CRIME Court of Appeal (Criminal Division) Fresh evidence Evidence received at request of Crown Whether court entitled to receive such evidence where purpose not to rebut fresh evidence introduced by appellant Criminal Appeal Act 1968, s 23 (as amended by Criminal Appeal Act 1995, ss 4(1), 29, Sch 3)
R v Hanratty (deceased)
CA: Lord Woolf CJ, Mantell LJ and Leveson J: 10 May 2002
There was no reason why, on an appeal against conviction, the prosecution should not introduce fresh evidence which did not directly address the grounds of appeal and was intended to weaken the appeal. The overriding purpose of s 23 of the Criminal Appeal Act 1968 (as amended) was that the power to admit fresh evidence should be to assist the court in furthering the interests of justice.
The Court of Appeal (Criminal Division) so held in dismissing an appeal by James Hanratty, deceased, by his brother, Michael Hanratty, against his conviction on 17 February 1962 at Bedford Assizes, before Gorman J and a jury, of the murder of Michael Gregsten on 23 August 1961, when Valerie Storie was raped and also shot. He was sentenced to death. On 26 March 1999 the Criminal Cases Review Commission, having obtained DNA profiles from the seminal fluid found on Valerie Storie's knickers and from the exhumed body of James Hanratty, referred the conviction to the Court of Appeal (Criminal Division) pursuant to s 13 of the Criminal Appeal Act 1995.
LORD WOOLF CJ, in the reserved judgment of the court, said that the
complaints made on behalf of the appellant were based on non-disclosure
for the purposes of the trial by the prosecution, fresh evidence which
was not available at the trial and omissions from the summing up of
directions which, by present-day standards, should have been included.
In opposing the appeal the Crown unusually wished to rely on fresh evidence,
in the form of DNA findings, which did not directly address the grounds
of appeal but which the prosecution contended clearly established the
guilt of the appellant, and it was conceded by counsel for the appellant
that, should it transpire that all possibility of contamination could
be excluded the DNA evidence pointed conclusively to James Hanratty
having been both the murderer and the rapist. Counsel for the appellant
submitted that if the Court of Appeal was not to exceed its role as
a court of review it could only receive fresh evidence on behalf of
the prosecution if that evidence was being relied upon to rebut fresh
evidence introduced on the appeal by the appellant. He focused on s
23(2) of the 1968 Act and in particular the requirement in 23(2)(b)
that the court in considering whether to receive fresh evidence should
have regard to whether it appeared that the evidence might afford any
ground for allowing the appeal. Their lordships did not accept that
submission. S 23(2) was subordinate to s 23(1) which conferred a general
discretion on the court to be exercised in the interests of justice.

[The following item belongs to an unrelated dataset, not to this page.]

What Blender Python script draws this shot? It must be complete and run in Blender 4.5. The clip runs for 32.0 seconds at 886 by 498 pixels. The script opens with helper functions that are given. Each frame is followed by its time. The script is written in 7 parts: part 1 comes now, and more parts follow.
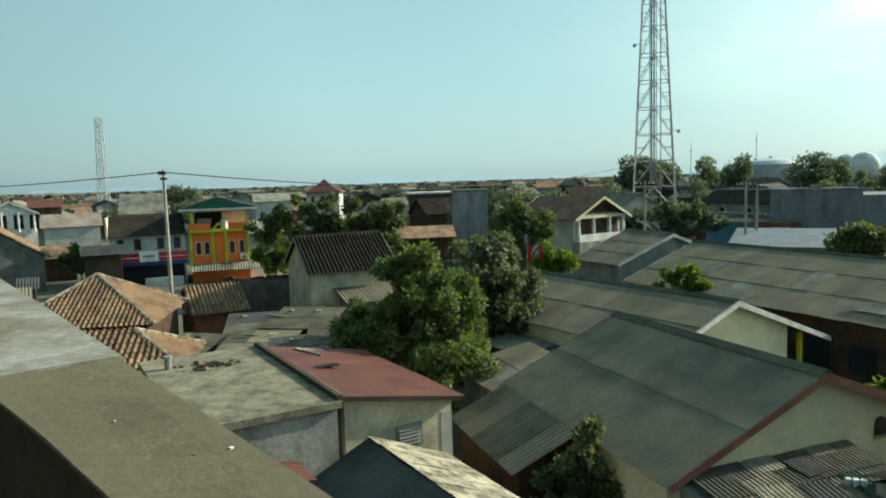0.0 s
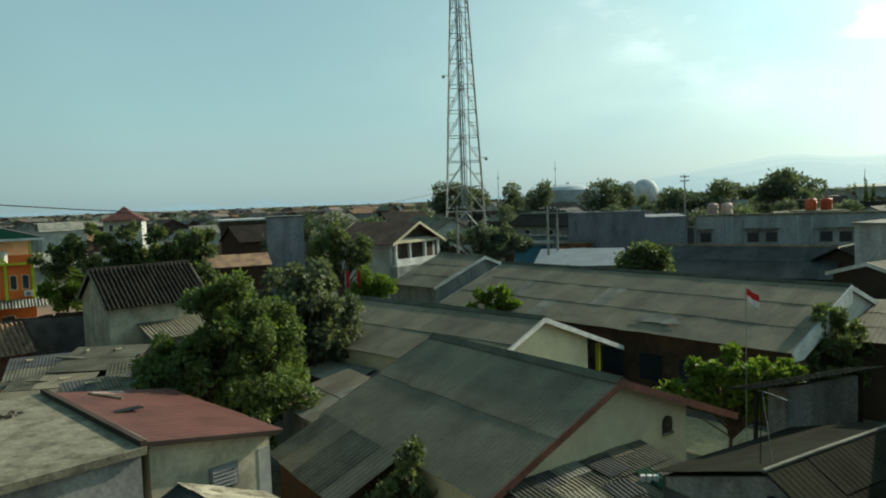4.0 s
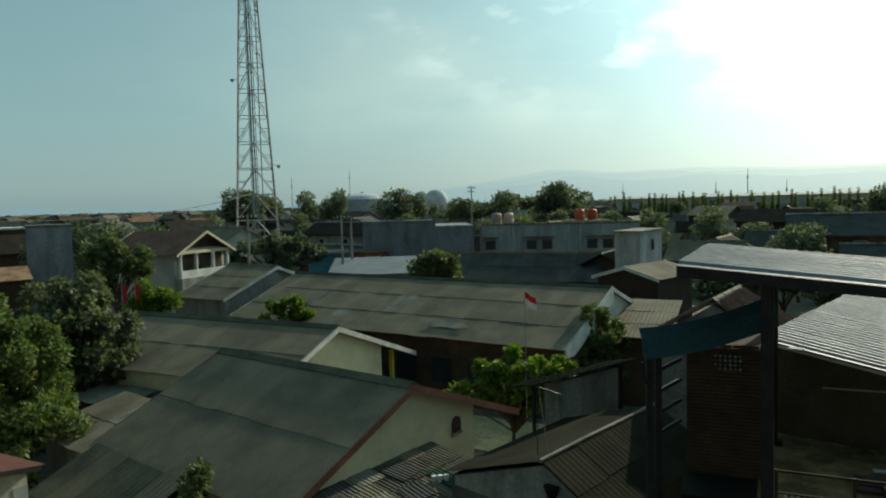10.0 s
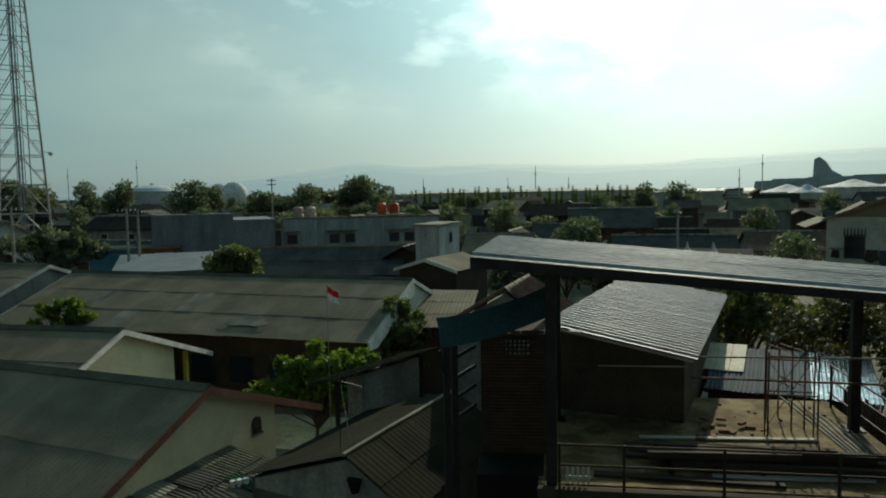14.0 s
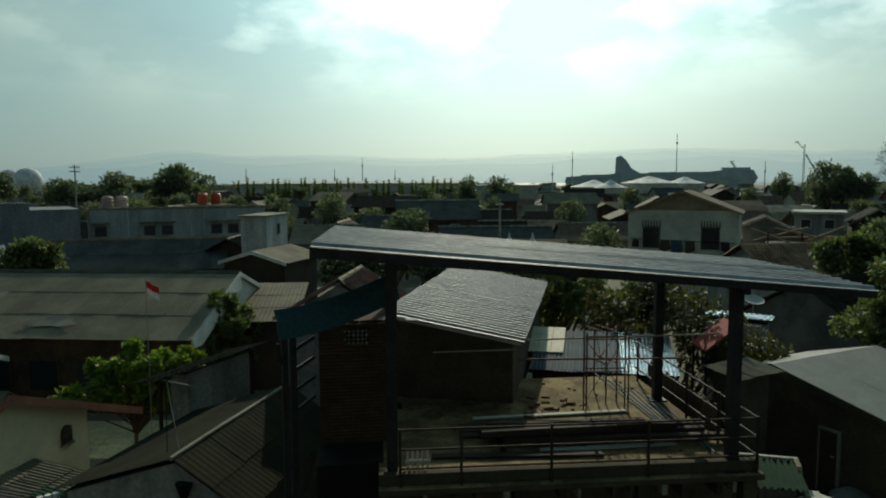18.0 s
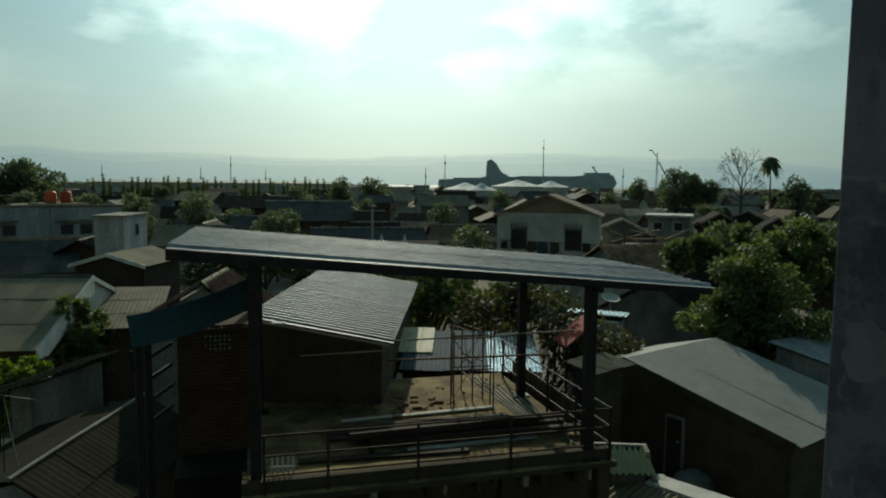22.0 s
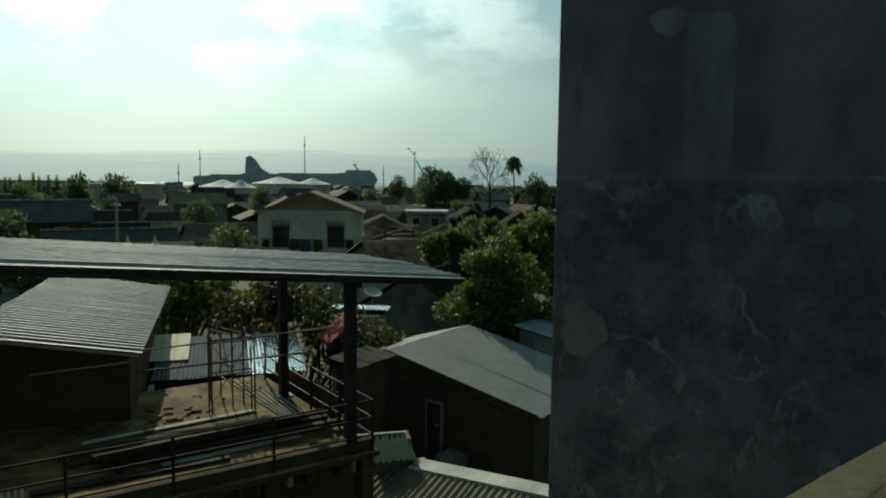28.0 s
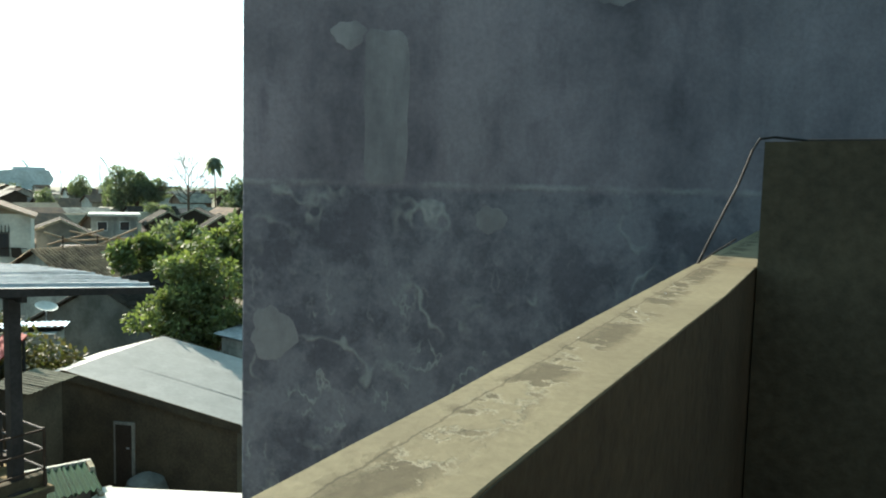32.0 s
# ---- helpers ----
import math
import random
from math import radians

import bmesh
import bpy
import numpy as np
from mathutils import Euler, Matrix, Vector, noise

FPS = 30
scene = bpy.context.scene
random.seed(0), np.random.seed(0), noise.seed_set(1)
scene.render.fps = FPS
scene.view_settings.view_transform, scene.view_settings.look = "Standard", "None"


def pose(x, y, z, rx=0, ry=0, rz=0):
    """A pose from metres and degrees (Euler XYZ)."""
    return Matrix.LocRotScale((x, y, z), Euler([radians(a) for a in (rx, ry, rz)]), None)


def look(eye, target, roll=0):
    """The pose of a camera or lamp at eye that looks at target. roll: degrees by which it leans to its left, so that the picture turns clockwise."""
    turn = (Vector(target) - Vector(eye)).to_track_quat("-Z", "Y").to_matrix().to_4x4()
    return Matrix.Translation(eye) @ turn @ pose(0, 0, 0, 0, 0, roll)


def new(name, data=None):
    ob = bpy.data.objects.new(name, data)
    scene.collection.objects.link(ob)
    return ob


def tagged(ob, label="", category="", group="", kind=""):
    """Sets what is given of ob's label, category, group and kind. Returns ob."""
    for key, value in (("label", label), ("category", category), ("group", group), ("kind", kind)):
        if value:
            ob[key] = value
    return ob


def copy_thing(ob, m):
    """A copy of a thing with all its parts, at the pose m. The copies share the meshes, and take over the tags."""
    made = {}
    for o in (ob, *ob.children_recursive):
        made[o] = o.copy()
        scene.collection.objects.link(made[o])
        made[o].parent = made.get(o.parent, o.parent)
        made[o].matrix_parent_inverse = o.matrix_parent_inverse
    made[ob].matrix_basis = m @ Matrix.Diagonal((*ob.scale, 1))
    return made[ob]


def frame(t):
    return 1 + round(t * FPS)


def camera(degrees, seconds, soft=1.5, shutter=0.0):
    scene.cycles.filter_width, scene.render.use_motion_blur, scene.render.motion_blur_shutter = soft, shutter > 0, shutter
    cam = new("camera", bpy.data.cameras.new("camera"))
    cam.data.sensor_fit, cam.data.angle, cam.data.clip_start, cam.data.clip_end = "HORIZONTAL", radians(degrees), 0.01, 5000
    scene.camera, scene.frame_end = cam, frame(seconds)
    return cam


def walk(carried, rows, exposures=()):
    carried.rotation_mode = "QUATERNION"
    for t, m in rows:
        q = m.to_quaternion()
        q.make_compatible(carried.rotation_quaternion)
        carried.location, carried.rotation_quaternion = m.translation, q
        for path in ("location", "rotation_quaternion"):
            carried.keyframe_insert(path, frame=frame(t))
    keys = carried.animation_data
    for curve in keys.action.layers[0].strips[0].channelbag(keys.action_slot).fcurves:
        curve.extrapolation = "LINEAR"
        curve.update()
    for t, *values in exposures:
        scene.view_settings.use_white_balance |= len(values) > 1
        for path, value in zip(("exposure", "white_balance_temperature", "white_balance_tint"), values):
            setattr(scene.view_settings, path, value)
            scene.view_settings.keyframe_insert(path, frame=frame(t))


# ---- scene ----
# The camera is held above a roof parapet and turned through some 114 degrees.
cam = camera(64.1, 32.0, soft=2.0)
# seconds, eye x y z, bearing (clockwise from +y), pitch, roll
ROWS = [
    (0.0, 0.002, 0.007, 10.000, -0.00, -5.57, 1.72),
    (0.5, 0.007, 0.013, 10.004, 1.70, -5.35, 1.76),
    (1.0, 0.015, 0.017, 10.010, 3.51, -4.83, 1.67),
    (1.5, 0.021, 0.022, 10.014, 5.30, -4.33, 1.47),
    (2.0, 0.025, 0.029, 10.014, 7.57, -3.94, 1.86),
    (2.5, 0.028, 0.039, 10.010, 10.10, -3.97, 1.90),
    (3.0, 0.035, 0.054, 10.003, 11.41, -4.08, 1.57),
    (3.5, 0.047, 0.070, 9.999, 13.24, -3.93, 1.81),
    (5.5, 0.063, 0.086, 9.995, 17.84, -4.36, 2.10),
    (6.0, 0.079, 0.096, 9.996, 19.29, -4.21, 2.19),
    (6.5, 0.090, 0.099, 9.997, 20.89, -4.36, 2.15),
    (7.0, 0.099, 0.097, 9.999, 22.66, -4.53, 2.01),
    (7.5, 0.104, 0.095, 10.000, 23.78, -4.28, 2.04),
    (8.0, 0.111, 0.093, 10.001, 25.18, -4.32, 1.76),
    (8.5, 0.119, 0.089, 9.999, 26.61, -4.28, 1.58),
    (9.0, 0.128, 0.082, 9.999, 27.62, -4.17, 1.81),
    (9.5, 0.138, 0.071, 9.998, 29.55, -3.86, 1.63),
    (10.0, 0.147, 0.061, 9.997, 31.25, -3.77, 1.55),
    (10.5, 0.157, 0.051, 9.995, 33.12, -3.78, 1.40),
    (11.0, 0.172, 0.046, 9.991, 35.62, -3.82, 1.44),
    (11.5, 0.192, 0.046, 9.988, 37.55, -3.91, 1.21),
    (12.0, 0.215, 0.051, 9.987, 39.51, -4.04, 1.01),
    (12.5, 0.235, 0.057, 9.986, 41.24, -4.25, 0.91),
    (13.0, 0.252, 0.060, 9.985, 42.89, -4.33, 0.86),
    (13.5, 0.265, 0.062, 9.984, 44.63, -4.33, 0.52),
    (14.0, 0.259, 0.081, 9.980, 47.07, -4.63, 1.07),
    (14.5, 0.230, 0.120, 9.972, 50.55, -4.40, 0.43),
    (16.5, 0.181, 0.177, 9.959, 56.10, -4.78, 0.03),
    (17.0, 0.142, 0.216, 9.950, 58.19, -4.96, -0.32),
    (17.5, 0.119, 0.235, 9.946, 59.92, -5.52, -0.10),
    (18.0, 0.115, 0.227, 9.948, 61.05, -5.44, 0.25),
    (18.5, 0.117, 0.213, 9.950, 61.71, -5.45, -0.32),
    (19.0, 0.121, 0.194, 9.952, 62.57, -5.36, -0.73),
    (19.5, 0.125, 0.178, 9.954, 63.66, -5.27, -0.76),
    (20.0, 0.128, 0.165, 9.954, 64.75, -5.13, -0.69),
    (20.5, 0.131, 0.151, 9.953, 66.22, -5.05, -0.50),
    (21.0, 0.134, 0.134, 9.950, 67.72, -5.08, -0.38),
    (21.5, 0.137, 0.117, 9.949, 69.35, -5.30, -0.44),
    (22.0, 0.139, 0.103, 9.949, 71.26, -5.29, -0.57),
    (22.5, 0.141, 0.094, 9.950, 72.83, -5.34, -0.61),
    (23.0, 0.141, 0.086, 9.952, 73.68, -5.26, -0.59),
    (23.5, 0.139, 0.079, 9.954, 74.61, -5.12, -0.58),
    (24.0, 0.130, 0.070, 9.957, 75.70, -5.23, -0.63),
    (24.5, 0.118, 0.061, 9.959, 76.90, -5.09, -0.66),
    (25.0, 0.106, 0.047, 9.960, 78.53, -4.91, -0.82),
    (25.5, 0.099, 0.028, 9.960, 80.95, -4.87, -0.99),
    (27.5, 0.095, 0.006, 9.960, 87.76, -5.33, -0.70),
    (28.0, 0.094, -0.016, 9.959, 90.25, -5.33, -0.62),
    (28.5, 0.094, -0.036, 9.957, 93.07, -5.51, -0.79),
    (29.0, 0.088, -0.051, 9.955, 95.50, -5.01, -0.78),
    (29.5, 0.075, -0.066, 9.957, 98.23, -4.85, -0.93),
    (30.0, 0.055, -0.081, 9.962, 101.10, -4.42, -1.41),
    (30.5, 0.042, -0.101, 9.966, 104.10, -4.14, -1.37),
    (31.0, 0.030, -0.121, 9.969, 106.70, -4.61, -1.44),
    (31.5, 0.020, -0.138, 9.970, 110.56, -4.36, -1.33),
    (32.0, 0.011, -0.148, 9.971, 113.76, -4.65, -1.47),
]
EXPOSURES = [(0, 0.66, 6500, 4), (3, 0.34, 6500, 4), (6, 0.24, 6500, 4), (9, 0.0, 6500, 4), (13, -0.40, 6500, 3.0), (19, -0.64, 6500, 1.5), (25, -0.70, 6500, 0.5),
             (28, -0.62, 6500, 1), (29.5, -0.10, 6500, 5), (31, 1.05, 6500, 9), (32, 1.75, 6500, 10)]
walk(cam, [(t, pose(x, y, z, 90 + pitch, 0, -bearing) @ pose(0, 0, 0, 0, 0, -roll))
           for t, x, y, z, bearing, pitch, roll in ROWS], EXPOSURES)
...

Accordingly, the DNA evidence was admissible. Their Lordships considered
the possibility that the DNA samples had been contaminated but concluded
that they had not been.
Appearances: Michael Mansfield QC and Henry Blaxland QC (Bindman & Partners) for the appellant; Nigel Sweeney QC, Mark Dennis and David Perry (Crown Prosecution Service, Headquarters) for the Crown.
Reported by: Clare Barsby, barrister.